In a closed loop system, signal 29 goes through feedback coil 41 and load resistor 42. Coil 41 is situated on the closed magnetic path of the lamination 19 and air gap 36 as shown for example by coil 41 in figure 5, 6 or 7. The coil provides a magnetic signal to null out the magnetic field of current 40. Signal 29 here is noted as a magnitude of current, particularly as required for this nulling, which is an indication of the strength of the magnetic field of current 40 in conductor 39. In turn, the magnitude of signal 29 indicates the magnitude of current 40.
In the closed loop configuration, the magnetic field in the closed magnetic path caused by the current is driven towards zero, despite the amount of current. This avoids the magnetic saturation of a thin lamination or laminations 19. A conductor 39 carries current 40 through the center opening of the loop of lamination stack 19. The direction of current 40 is perpendicular to the larger surface or plane of lamination stack 19.
Figure 7 reveals the mechanical details of sensor system 17. Lamination 19 is situated on PC board 20. A coil 41 is wound on bobbin 43, situated in the lamination 19 loop, for providing magnetic feedback to null out magnetic field 44 from conductor 39 by sensor 12. Sensor 12 and gap 36 may instead be in the closed magnetic path within bobbin 43. Pins 33 are for output signals 29 from sensor 17 and
for providing electrical power (e.g., ± 15 volts) to sensor 17 for operation.
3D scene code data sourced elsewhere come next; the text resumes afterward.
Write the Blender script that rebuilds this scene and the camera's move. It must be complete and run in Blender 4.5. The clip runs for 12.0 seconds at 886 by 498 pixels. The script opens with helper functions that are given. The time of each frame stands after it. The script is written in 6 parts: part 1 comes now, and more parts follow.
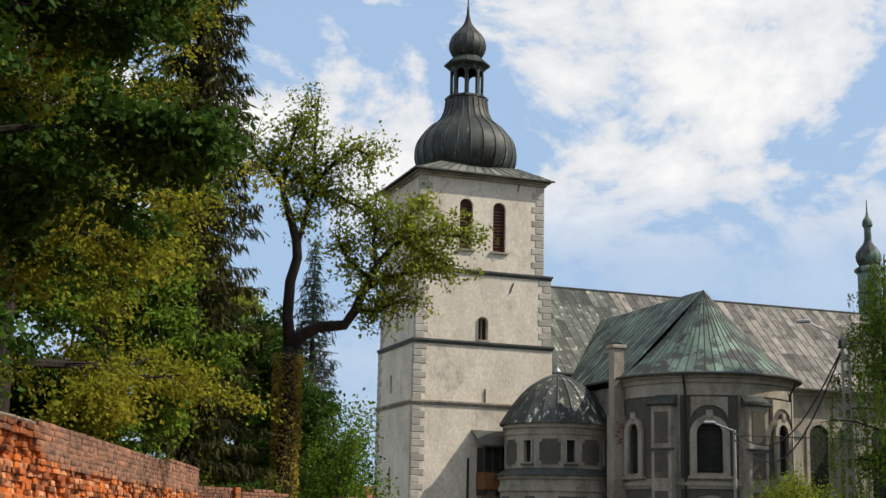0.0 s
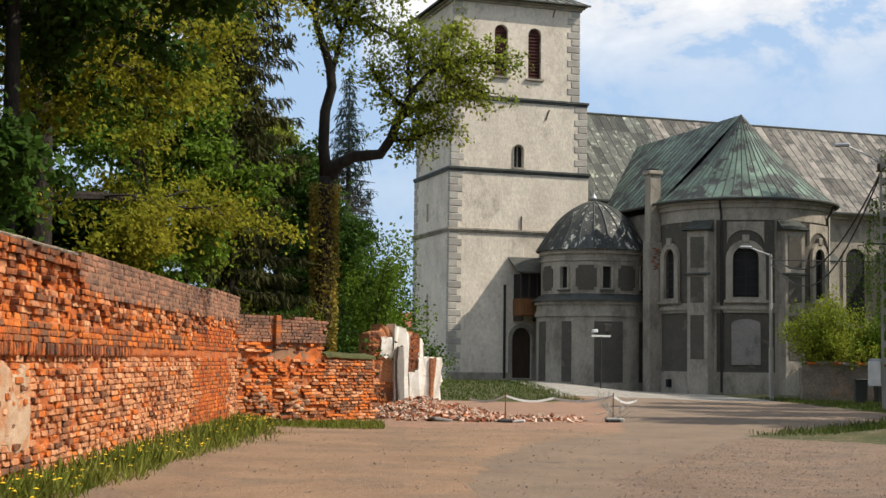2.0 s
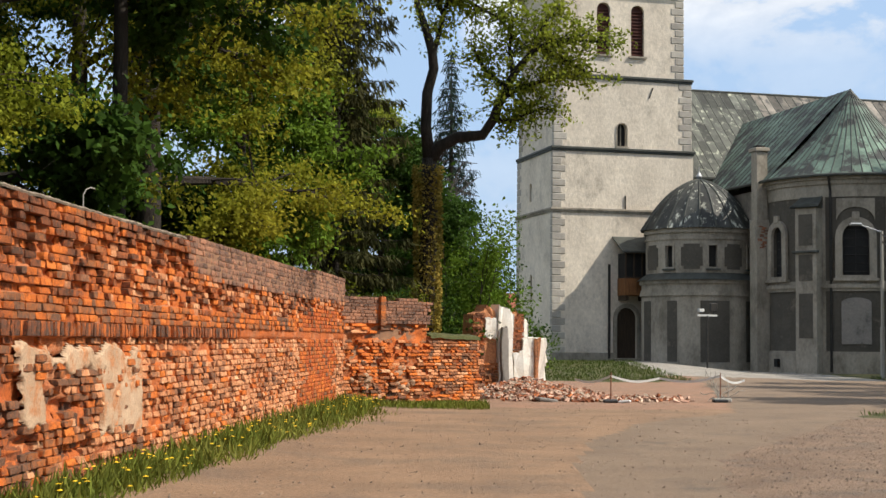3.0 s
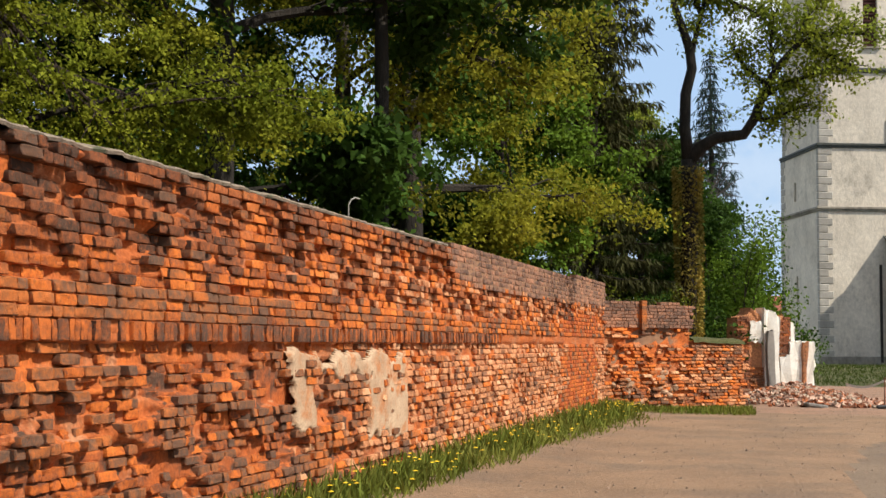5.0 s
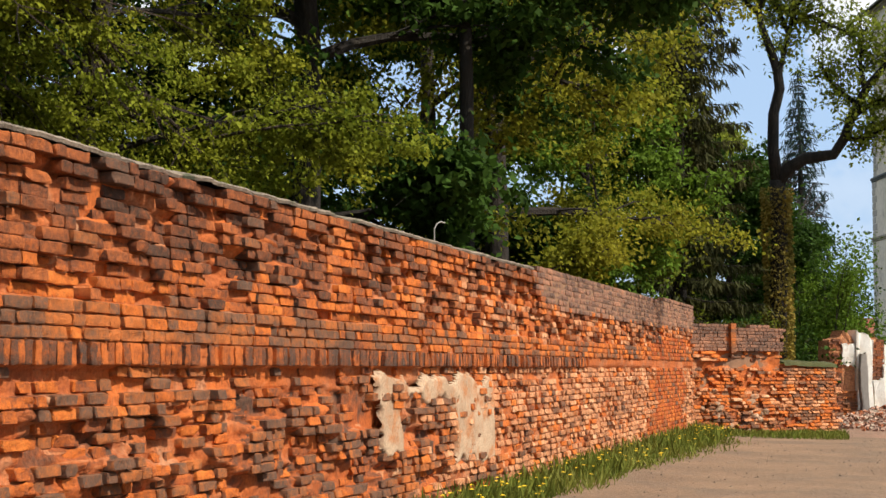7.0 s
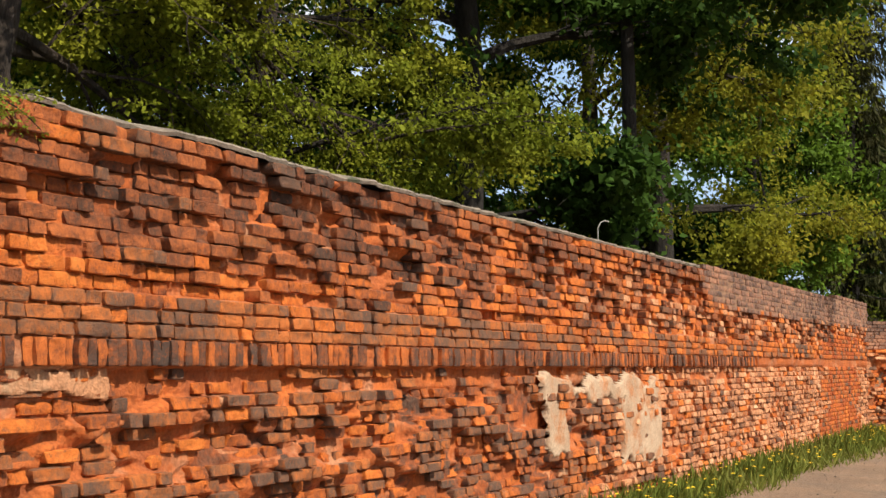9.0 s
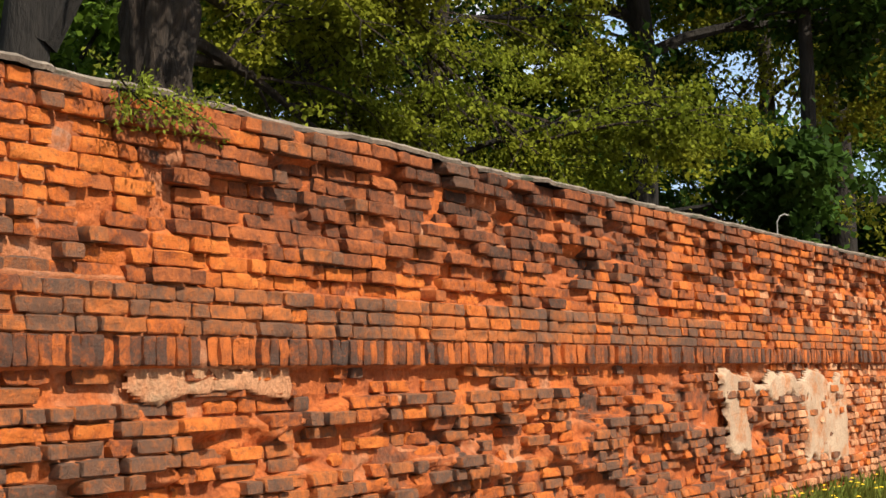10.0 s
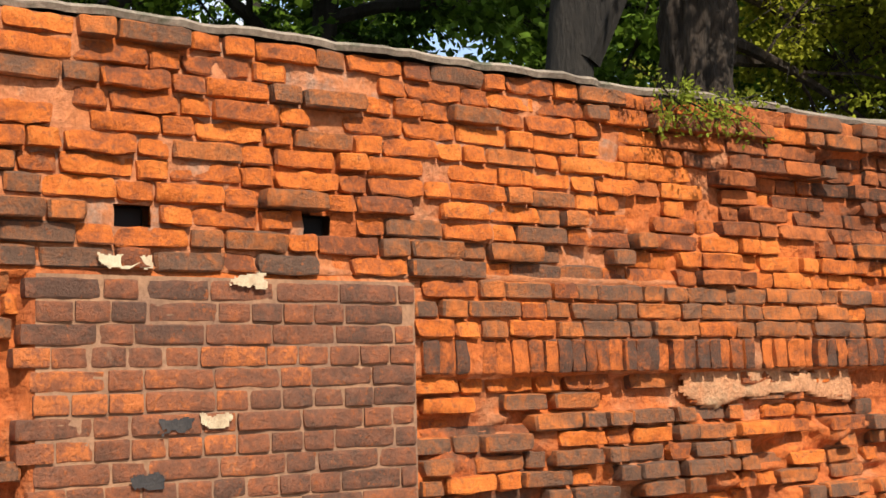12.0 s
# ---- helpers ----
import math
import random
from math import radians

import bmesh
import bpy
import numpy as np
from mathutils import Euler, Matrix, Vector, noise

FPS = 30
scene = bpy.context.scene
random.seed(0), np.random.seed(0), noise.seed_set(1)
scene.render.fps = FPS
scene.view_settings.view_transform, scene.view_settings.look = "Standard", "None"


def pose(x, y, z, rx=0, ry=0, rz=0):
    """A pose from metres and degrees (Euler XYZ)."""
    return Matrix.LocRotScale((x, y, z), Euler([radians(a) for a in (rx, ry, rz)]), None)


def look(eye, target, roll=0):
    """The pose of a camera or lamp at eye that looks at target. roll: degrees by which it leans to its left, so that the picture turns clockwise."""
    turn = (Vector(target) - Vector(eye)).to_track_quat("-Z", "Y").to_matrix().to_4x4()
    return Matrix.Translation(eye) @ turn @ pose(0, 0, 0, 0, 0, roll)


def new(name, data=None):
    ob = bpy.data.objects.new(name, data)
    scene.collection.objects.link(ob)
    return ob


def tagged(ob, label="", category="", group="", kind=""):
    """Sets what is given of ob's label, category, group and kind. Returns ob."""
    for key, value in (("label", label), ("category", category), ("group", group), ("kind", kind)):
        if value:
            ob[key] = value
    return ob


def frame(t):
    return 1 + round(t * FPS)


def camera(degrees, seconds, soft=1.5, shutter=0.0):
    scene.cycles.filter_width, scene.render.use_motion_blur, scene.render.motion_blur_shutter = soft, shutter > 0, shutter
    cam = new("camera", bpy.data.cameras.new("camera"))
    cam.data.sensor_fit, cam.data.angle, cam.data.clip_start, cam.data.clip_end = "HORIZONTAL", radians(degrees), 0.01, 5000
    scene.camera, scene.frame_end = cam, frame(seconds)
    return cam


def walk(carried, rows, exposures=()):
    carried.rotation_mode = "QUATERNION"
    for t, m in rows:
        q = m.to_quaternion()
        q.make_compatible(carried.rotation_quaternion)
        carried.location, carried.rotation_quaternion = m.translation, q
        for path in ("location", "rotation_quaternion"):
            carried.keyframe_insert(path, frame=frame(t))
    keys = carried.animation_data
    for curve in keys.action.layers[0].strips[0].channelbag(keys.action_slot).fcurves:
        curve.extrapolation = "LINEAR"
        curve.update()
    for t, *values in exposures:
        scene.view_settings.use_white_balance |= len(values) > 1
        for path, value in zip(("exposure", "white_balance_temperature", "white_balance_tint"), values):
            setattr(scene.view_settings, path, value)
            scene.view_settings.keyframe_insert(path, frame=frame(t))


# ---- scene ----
# ---- camera: it stands on the road and turns; seconds, heading, tilt, lean ----
cam = camera(34.973, 12.0)
EYE = (0.0, 0.0, 1.6)
TURNS = [
    (0.0, -4.84, 11.561, 1.267),
    (0.5, -4.669, 9.303, 1.198),
    (1.0, -4.701, 6.201, 0.968),
    (1.5, -4.726, 4.952, 0.831),
    (2.0, -3.494, 4.549, 0.787),
    (2.5, -1.644, 4.009, 0.682),
    (3.0, 0.72, 3.714, 0.547),
    (3.5, 3.594, 3.723, 0.464),
    (3.7, 4.911, 3.737, 0.372),
    (5.5, 12.829, 3.984, 0.314),
    (6.0, 14.103, 4.341, 0.272),
    (6.5, 15.006, 4.707, 0.225),
    (7.0, 14.788, 4.786, 0.163),
    (7.5, 16.001, 4.768, 0.137),
    (7.7, 17.468, 4.755, 0.046),
    (9.3, 22.854, 4.761, -0.134),
    (9.5, 24.264, 4.736, -0.249),
    (10.0, 28.581, 4.73, -0.336),
    (10.5, 34.719, 4.786, -0.638),
    (11.0, 41.745, 4.91, -0.951),
    (11.5, 46.431, 5.021, -1.116),
    (12.0, 50.748, 5.155, -1.257),
]


def aim(heading, tilt, lean):
    h, e = radians(heading), radians(tilt)
    way = Vector((-math.sin(h) * math.cos(e), math.cos(h) * math.cos(e), math.sin(e)))
    return look(EYE, Vector(EYE) + way, lean)


walk(cam, [(t, aim(h, e, r)) for t, h, e, r in TURNS], [(0.0, 0.12), (1.2, 0.18), (2.5, 0.30), (6.0, 0.36), (9.3, 0.42), (12.0, 0.62)])

# ---- sky, sun ----
SUN_FROM = Vector((60.0, -11.0, 62.0)).normalized()
world = bpy.data.worlds.new("sky")
world.use_nodes = True
scene.world = world


def link(tree, a, b):
    tree.links.new(a, b)


def build_sky():
    t = world.node_tree
    n = t.nodes
    bg = n["Background"]
    sky = n.new("ShaderNodeTexSky")
    sky.sky_type = "NISHITA"
    sky.sun_disc = False
    sky.sun_elevation = math.asin(SUN_FROM.z)
    sky.sun_rotation = math.atan2(SUN_FROM.x, SUN_FROM.y)
    sky.air_density = 1.3
    sky.dust_density = 1.0
    sky.ozone_density = 1.0
    co = n.new("ShaderNodeTexCoord")
    sep = n.new("ShaderNodeSeparateXYZ")
    link(t, co.outputs["Generated"], sep.inputs[0])
    no = n.new("ShaderNodeTexNoise")
    no.inputs["Scale"].default_value = 7.5
    no.inputs["Detail"].default_value = 9
    no.inputs["Roughness"].default_value = 0.6
    no.inputs["Distortion"].default_value = 0.25
    mp = n.new("ShaderNodeMapping")
    mp.inputs["Location"].default_value = CLOUD_SHIFT
    mp.inputs["Scale"].default_value = (1.0, 1.0, 1.5)
    link(t, co.outputs["Generated"], mp.inputs[0])
    link(t, mp.outputs[0], no.inputs["Vector"])
    ramp = n.new("ShaderNodeValToRGB")
    ramp.color_ramp.elements[0].position = 0.455
    ramp.color_ramp.elements[1].position = 0.515
    link(t, no.outputs["Fac"], ramp.inputs[0])
    # clouds thin out towards the horizon
    fade = n.new("ShaderNodeMapRange")
    fade.inputs["From Min"].default_value = 0.19
    fade.inputs["From Max"].default_value = 0.25
    fade.inputs["To Min"].default_value = 0.18
    link(t, sep.outputs["Z"], fade.inputs["Value"])
    cover = n.new("ShaderNodeMath")
    cover.operation = "MULTIPLY"
    link(t, ramp.outputs[0], cover.inputs[0])
    link(t, fade.outputs[0], cover.inputs[1])
    lit = n.new("ShaderNodeValToRGB")
    lit.color_ramp.elements[0].position = 0.52
    lit.color_ramp.elements[0].color = (9.6, 9.9, 10.4, 1)
    lit.color_ramp.elements[1].position = 0.62
    lit.color_ramp.elements[1].color = (12.0, 11.9, 11.8, 1)
    link(t, no.outputs["Fac"], lit.inputs[0])
    # a light veil of haze in the blue
    veil = n.new("ShaderNodeMixRGB")
    veil.inputs[0].default_value = 0.75
    veil.inputs[2].default_value = (5.6, 7.9, 11.4, 1)
    link(t, sky.outputs[0], veil.inputs[1])
    mix = n.new("ShaderNodeMixRGB")
    link(t, cover.outputs[0], mix.inputs[0])
    link(t, veil.outputs[0], mix.inputs[1])
    link(t, lit.outputs[0], mix.inputs[2])
    link(t, mix.outputs[0], bg.inputs[0])
    bg.inputs[1].default_value = 0.074


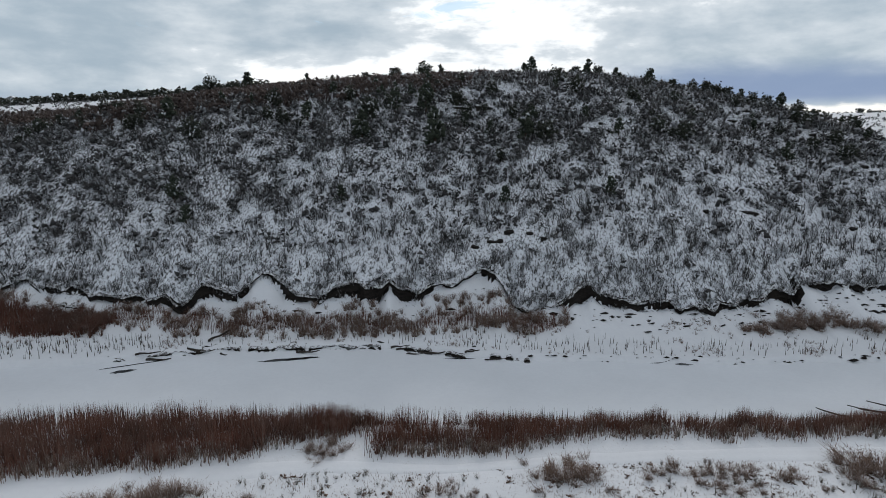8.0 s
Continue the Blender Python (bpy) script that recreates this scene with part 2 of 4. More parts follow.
def fbm(x, y, scale, octaves=4, seed=0.0):
    """About -1 to 1."""
    total, amp, f = 0.0, 1.0, 1.0 / scale
    for k in range(octaves):
        total = total + amp * (vnoise(x * f, y * f, seed + k) - 0.5)
        amp, f = amp * 0.5, f * 2.03
    return total


def sstep(x, lo, hi):
    t = np.clip((x - lo) / (hi - lo), 0, 1)
    return t * t * (3 - 2 * t)


def line(*pairs):
    xs, ys = zip(*pairs)
    return lambda x: np.interp(x, xs, ys)


def mesh_np(name, V, F):
    V, F = np.asarray(V, np.float32), np.asarray(F, np.int32)
    me = bpy.data.meshes.new(name)
    k = F.shape[1]
    me.vertices.add(len(V))
    me.vertices.foreach_set("co", V.ravel())
    me.loops.add(F.size)
    me.loops.foreach_set("vertex_index", F.ravel())
    me.polygons.add(len(F))
    me.polygons.foreach_set("loop_start", np.arange(0, F.size, k, dtype=np.int32))
    me.update(calc_edges=True)
    return me


def np_object(name, V, F, mat, parent=None, smooth=False):
    me = mesh_np(name, V, F)
    me.materials.append(mat)
    if smooth:
        me.polygons.foreach_set("use_smooth", np.ones(len(F), bool))
    ob = new(name, me)
    ob.parent = parent
    return ob


def part(name, bm, mat, parent=None, label="", smooth=False):
    me = bpy.data.meshes.new(name)
    bm.to_mesh(me)
    bm.free()
    me.materials.append(mat)
    if smooth:
        me.polygons.foreach_set("use_smooth", [True] * len(me.polygons))
    ob = new(name, me)
    ob.parent = parent
    if label:
        tagged(ob, label)
    return ob


def join(*lumps):
    Vs, Fs, n = [], [], 0
    for V, F in lumps:
        Vs.append(V)
        Fs.append(F + n)
        n += len(V)
    return np.concatenate(Vs), np.concatenate(Fs)


def spikes(base, tip, w, bend=None):
    """Tapered three-sided stems from base to tip; with bend, a bowed one of two pieces."""
    n = len(base)
    a0 = rng.uniform(0, 6.28, n)
    ring = np.stack([np.stack([np.cos(a0 + k * 2.094), np.sin(a0 + k * 2.094), np.zeros(n)], 1) for k in range(3)], 1)
    w = np.broadcast_to(np.asarray(w, float), (n,))[:, None, None]
    low = base[:, None] + ring * w * 0.5
    if bend is None:
        V = np.concatenate([low, tip[:, None]], 1).reshape(-1, 3)
        F = np.array([[0, 1, 3], [1, 2, 3], [2, 0, 3]])
        return V, (F[None] + 4 * np.arange(n)[:, None, None]).reshape(-1, 3)
    mid = (base + tip) / 2 + bend
    up = mid[:, None] + ring * w * 0.38
    V = np.concatenate([low, up, tip[:, None]], 1).reshape(-1, 3)
    F = np.array([[0, 1, 4], [0, 4, 3], [1, 2, 5], [1, 5, 4], [2, 0, 3], [2, 3, 5], [3, 4, 6], [4, 5, 6], [5, 3, 6]])
    return V, (F[None] + 7 * np.arange(n)[:, None, None]).reshape(-1, 3)


def scatter(templates, P, size, tall=None):
    """Many copies of small templates in one mesh."""
    tall = size if tall is None else tall
    pick = rng.integers(0, len(templates), len(P))
    yaw = rng.uniform(0, 6.28, len(P))
    out = []
    for k, (V, F) in enumerate(templates):
        s = pick == k
        if not s.any():
            continue
        c, sn = np.cos(yaw[s])[:, None], np.sin(yaw[s])[:, None]
        X = (V[None, :, 0] * c - V[None, :, 1] * sn) * size[s][:, None] + P[s][:, 0:1]
        Y = (V[None, :, 0] * sn + V[None, :, 1] * c) * size[s][:, None] + P[s][:, 1:2]
        Z = V[None, :, 2] * tall[s][:, None] + P[s][:, 2:3]
        n = s.sum()
        out.append((np.stack([X, Y, Z], -1).reshape(-1, 3), (F[None] + len(V) * np.arange(n)[:, None, None]).reshape(-1, 3)))
    return join(*out)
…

The bottom side of PC board 20 contains the portions of electronics 21 for processing signals from sensor 12.
Although the invention has been described with respect to a specific preferred embodiment, many variations and modifications will become apparent to those skilled in the art upon reading the present application. It is therefore the intention that the appended claims be interpreted as broadly as possible in view of the prior art to include all such variations and modifications.